Plus la pandémie va durer, plus le stress sera élevé. Cela peut amener des souffrances psychologiques, voire des maladies mentales.

Fränz D’Onghiachargé de direction du centre d’information et de prévention D’Ligue

Depuis le mois de mai, Fränz D’Onghia constate une augmentation du nombre de gens qui disent ne pas aller bien. Sans qu’il puisse déterminer s’il y a un lien direct avec le confinement. «Généralement, le confinement est toujours un facteur de stress. Plus la pandémie va durer, plus le stress sera élevé. Cela peut amener des souffrances psychologiques, voire des maladies mentales.»

Anne-Claire Delval, consultante sur Deep.lu, fait des constats similaires. «Les gens qui étaient fragiles le sont plus. Et ceux qui ne se sentaient pas vraiment fragiles basculent.»

Un basculement progressif. Il y a d’abord eu le choc du confinement. Une stupéfaction qui a conduit à une réorganisation professionnelle et personnelle. C’était une situation de stress qui a induit une réaction immédiate. «Un phénomène normal, pourrait-on dire.»

Les choses se sont dégradées avec le déconfinement, car «ce n’était pas la fin, mais une éclaircie dans la tempête». L’illisibilité des politiques de sortie de crise et de distanciation sociale, le sentiment de ne pas avoir été récompensé pour les efforts fournis: autant d’éléments qui créent de l’incertitude et de l’insécurité. Pour Anne-Claire Delval, les gens doivent faire désormais face à une totale perte de contrôle.

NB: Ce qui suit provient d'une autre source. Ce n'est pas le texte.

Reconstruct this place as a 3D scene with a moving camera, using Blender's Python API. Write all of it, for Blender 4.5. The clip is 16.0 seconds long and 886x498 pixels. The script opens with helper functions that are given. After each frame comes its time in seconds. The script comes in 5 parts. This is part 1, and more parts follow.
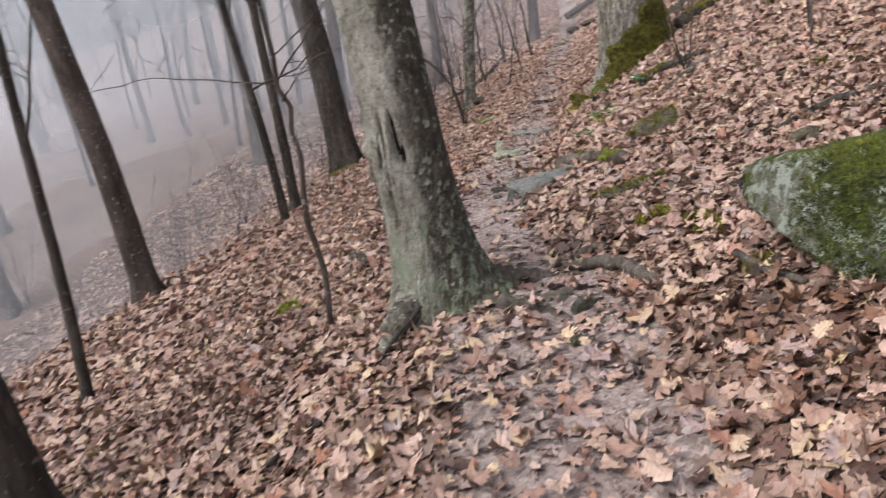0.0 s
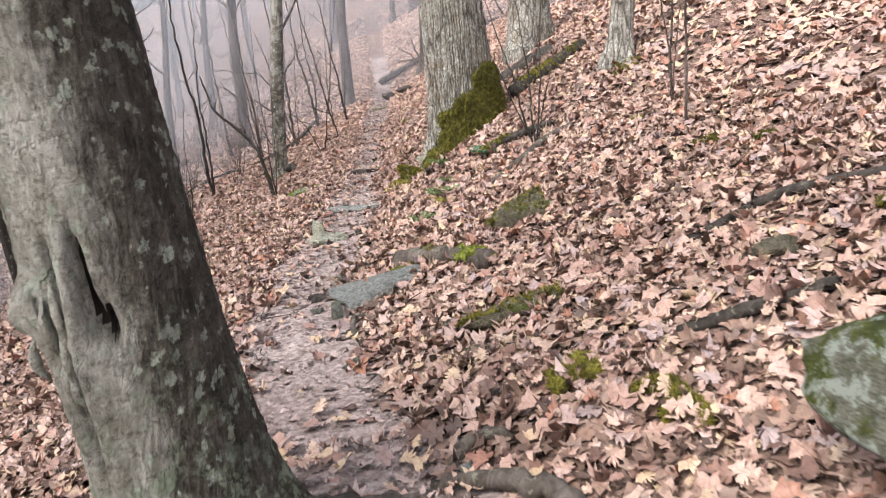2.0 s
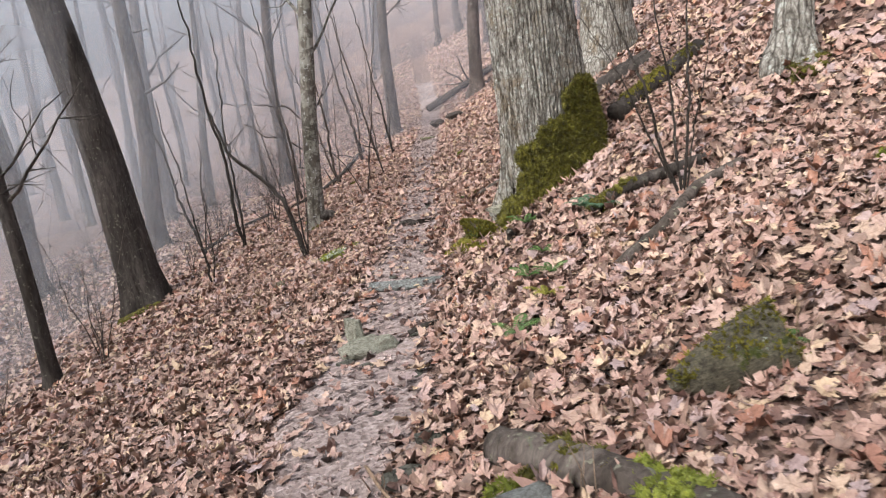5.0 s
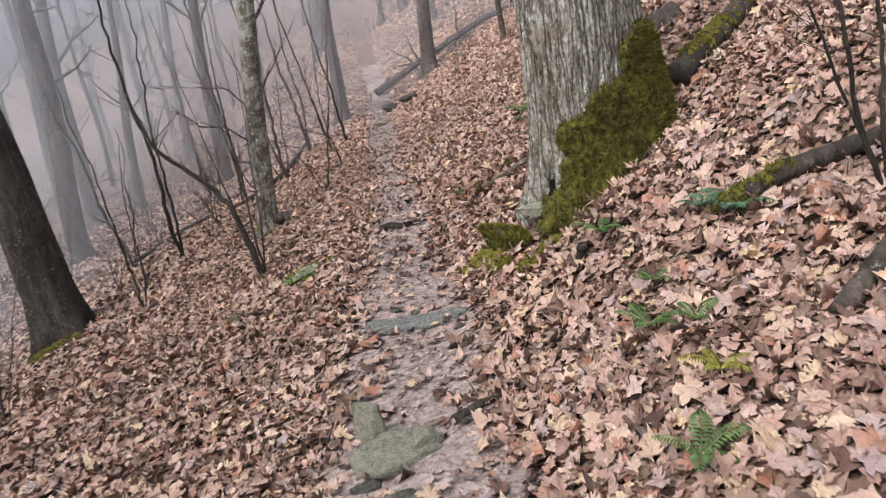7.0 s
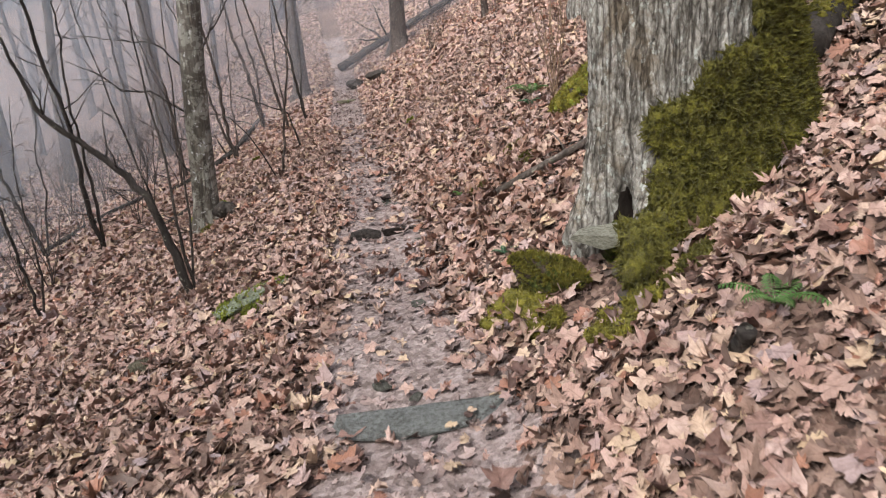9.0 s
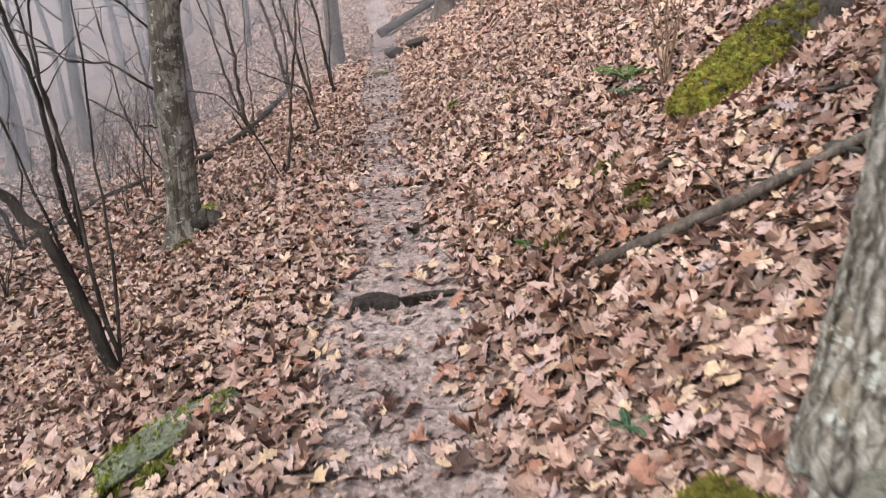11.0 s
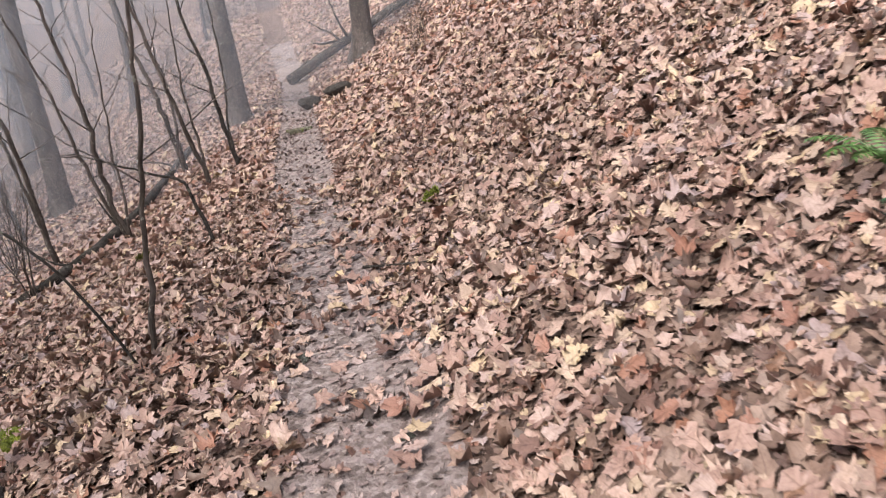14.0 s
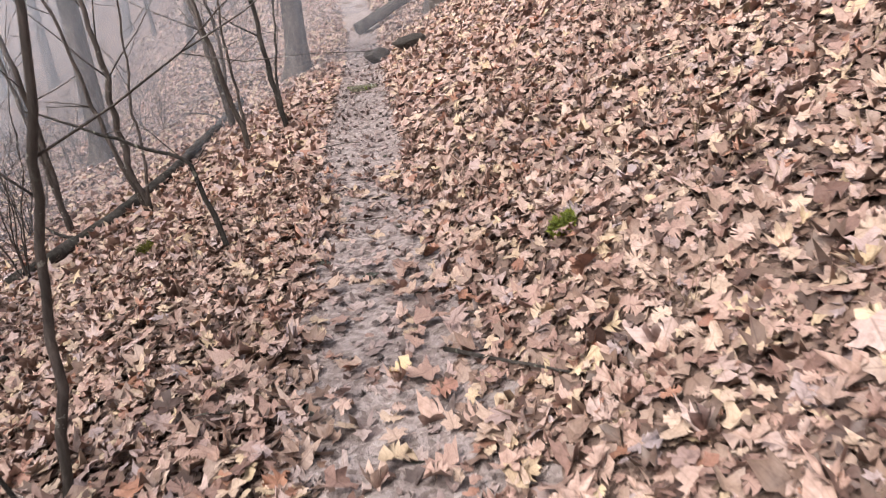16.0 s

Les jeunes sont les plus touchés

Ce qui l’inquiète le plus, c’est la dégradation de la situation des jeunes. Pour elle, la catégorie la plus touchée. Ce que confirme le Statec: les jeunes s’en sortent moins bien que les plus âgés. Parmi les 18-44 ans, environ 37% ont déclaré que leur santé mentale s’était détériorée. Ce chiffre diminue pour chaque groupe d’âge. Parmi le groupe des 65 ans et plus, seuls 22% ont vu leur santé mentale se détériorer. «Alors que la révolte est dans leur nature, ils semblent anéantis face à un avenir dans lequel ils ne peuvent plus se projeter.»

Tant Fränz D’Onghia qu’Anne-Claire Delval voient un aspect positif de la crise: celui de mettre une problématique peu visible sur le devant de la scène. «Les gens ont maintenant le courage de dire qu’ils ne vont pas bien. J’ai beaucoup de gens qui viennent me voir. Je ne suis pas sûr qu’ils l’auraient fait s’il n’y avait pas eu la pandémie.» Et le chargé de direction du centre d’information et de prévention D’Ligue d’espérer que cela changera la manière dont les gens vivent leur détresse psychologique.

Le projecteur est également pointé sur le manque de moyens des services de santé mentale. Des services qui ne reçoivent en moyenne qu’une enveloppe de 2% des budgets nationaux, selon l’OMS. Et qui ont été débordés par la crise, qui a entraîné des perturbations ou une interruption des services de santé mentale essentiels dans 93% des pays, alors que la demande de soins augmente, toujours selon l’OMS.

Si des chiffres spécifiquement luxembourgeois font défaut, Anne-Claire Delval confirme que cela se passe bien ainsi sur le terrain: «À moyen terme, si on veut continuer d’exister en tant qu’être humain face au développement de l’intelligence artificielle, ce secteur doit devenir prioritaire. Le bien-être émotionnel, c’est ce qui fera la différence demain.»